Çünkü bir yandan sınıfsal refleks ve kibirleriyle Ak Parti’ye veya tabanına çemkirenlerle, ruh sağlığını Erdoğan düşmanlığıyla bozup daha yazısının başlığında onunla kavga etmeye başlayan gazetecilerle veya ona zarar vermek için her fırsat anını değerlendirip diğer zamanlarda uzlaşmacı görünen oligarşi medyasının ve şimdi onlarla aynı safta olan Gülen Cemaati medyasının dezenformasyonuyla uğraşmak zorundalar, diğer yandan da “sen galiba farklı bir şey dedin” diye kraldan çok kralcılık yapıp kendini gösteren bu neo muhafazakârlarla.

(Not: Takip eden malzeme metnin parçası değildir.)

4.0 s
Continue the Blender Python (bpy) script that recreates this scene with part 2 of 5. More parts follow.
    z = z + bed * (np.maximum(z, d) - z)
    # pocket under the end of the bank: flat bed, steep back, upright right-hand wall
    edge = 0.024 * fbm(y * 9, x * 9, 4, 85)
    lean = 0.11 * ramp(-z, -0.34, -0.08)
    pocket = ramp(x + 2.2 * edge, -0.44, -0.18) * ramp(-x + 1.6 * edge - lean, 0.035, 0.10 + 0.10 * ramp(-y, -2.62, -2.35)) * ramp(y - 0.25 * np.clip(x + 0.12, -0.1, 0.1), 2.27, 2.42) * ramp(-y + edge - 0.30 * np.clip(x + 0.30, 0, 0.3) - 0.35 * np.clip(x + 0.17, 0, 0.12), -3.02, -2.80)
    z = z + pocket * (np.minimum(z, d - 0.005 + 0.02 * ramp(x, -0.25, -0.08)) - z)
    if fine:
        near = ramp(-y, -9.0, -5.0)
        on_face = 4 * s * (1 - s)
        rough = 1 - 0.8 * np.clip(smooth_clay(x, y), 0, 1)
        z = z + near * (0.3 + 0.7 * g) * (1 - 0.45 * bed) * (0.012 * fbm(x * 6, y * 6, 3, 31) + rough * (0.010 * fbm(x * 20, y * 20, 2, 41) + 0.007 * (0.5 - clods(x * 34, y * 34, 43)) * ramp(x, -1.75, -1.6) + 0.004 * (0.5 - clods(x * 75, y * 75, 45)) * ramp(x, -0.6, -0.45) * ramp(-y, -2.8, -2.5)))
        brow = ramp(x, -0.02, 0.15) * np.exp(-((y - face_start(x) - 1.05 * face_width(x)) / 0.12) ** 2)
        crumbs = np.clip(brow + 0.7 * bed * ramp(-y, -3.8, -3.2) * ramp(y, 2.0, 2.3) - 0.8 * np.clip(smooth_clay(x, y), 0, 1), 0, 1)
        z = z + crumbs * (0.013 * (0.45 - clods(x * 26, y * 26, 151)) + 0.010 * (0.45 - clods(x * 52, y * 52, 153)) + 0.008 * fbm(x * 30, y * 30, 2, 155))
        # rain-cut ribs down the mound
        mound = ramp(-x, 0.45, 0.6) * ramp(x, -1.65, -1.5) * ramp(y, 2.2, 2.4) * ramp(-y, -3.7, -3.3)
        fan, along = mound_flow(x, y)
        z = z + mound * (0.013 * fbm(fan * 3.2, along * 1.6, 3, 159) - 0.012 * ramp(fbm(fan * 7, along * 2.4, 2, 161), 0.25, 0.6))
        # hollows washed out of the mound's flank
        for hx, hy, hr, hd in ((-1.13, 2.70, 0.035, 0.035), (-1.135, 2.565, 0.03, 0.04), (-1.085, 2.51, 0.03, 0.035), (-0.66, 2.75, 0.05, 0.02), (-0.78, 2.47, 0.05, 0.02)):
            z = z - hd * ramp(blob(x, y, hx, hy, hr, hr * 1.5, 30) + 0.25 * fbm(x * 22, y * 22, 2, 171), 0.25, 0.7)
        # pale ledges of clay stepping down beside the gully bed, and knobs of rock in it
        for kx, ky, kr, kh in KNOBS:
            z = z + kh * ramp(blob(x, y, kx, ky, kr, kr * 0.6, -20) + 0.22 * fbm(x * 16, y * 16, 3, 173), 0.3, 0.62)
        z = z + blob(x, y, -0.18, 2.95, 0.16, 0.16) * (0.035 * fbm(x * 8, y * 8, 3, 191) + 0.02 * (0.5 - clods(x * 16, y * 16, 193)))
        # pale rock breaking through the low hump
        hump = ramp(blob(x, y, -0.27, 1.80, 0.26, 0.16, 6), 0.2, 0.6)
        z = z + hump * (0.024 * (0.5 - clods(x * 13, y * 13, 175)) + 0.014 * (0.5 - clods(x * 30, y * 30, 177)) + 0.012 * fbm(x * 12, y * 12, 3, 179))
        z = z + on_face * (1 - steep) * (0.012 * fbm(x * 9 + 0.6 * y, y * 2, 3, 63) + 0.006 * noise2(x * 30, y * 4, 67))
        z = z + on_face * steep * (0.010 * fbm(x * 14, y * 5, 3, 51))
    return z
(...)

Ak Parti’nin siyasi olmaktan öte insani, dini veya ahlaki bir iddiası varsa, eğer ABD’deki muhafazakârların başına gelenden sakınmak istiyorsa, muhalifleri düşmanlaştıran, kendisine siyasi destek verenlerden ise mutlak itaat ve lider kültüne bağlılık bekleyen bu ruh hali ve zihniyeti dışlamalı.
Unutmaması gerek ki onun varlık sebebi, zaten tam da bu zihniyet ve ideolojinin egemen olduğu bir sistemi değiştirmekti.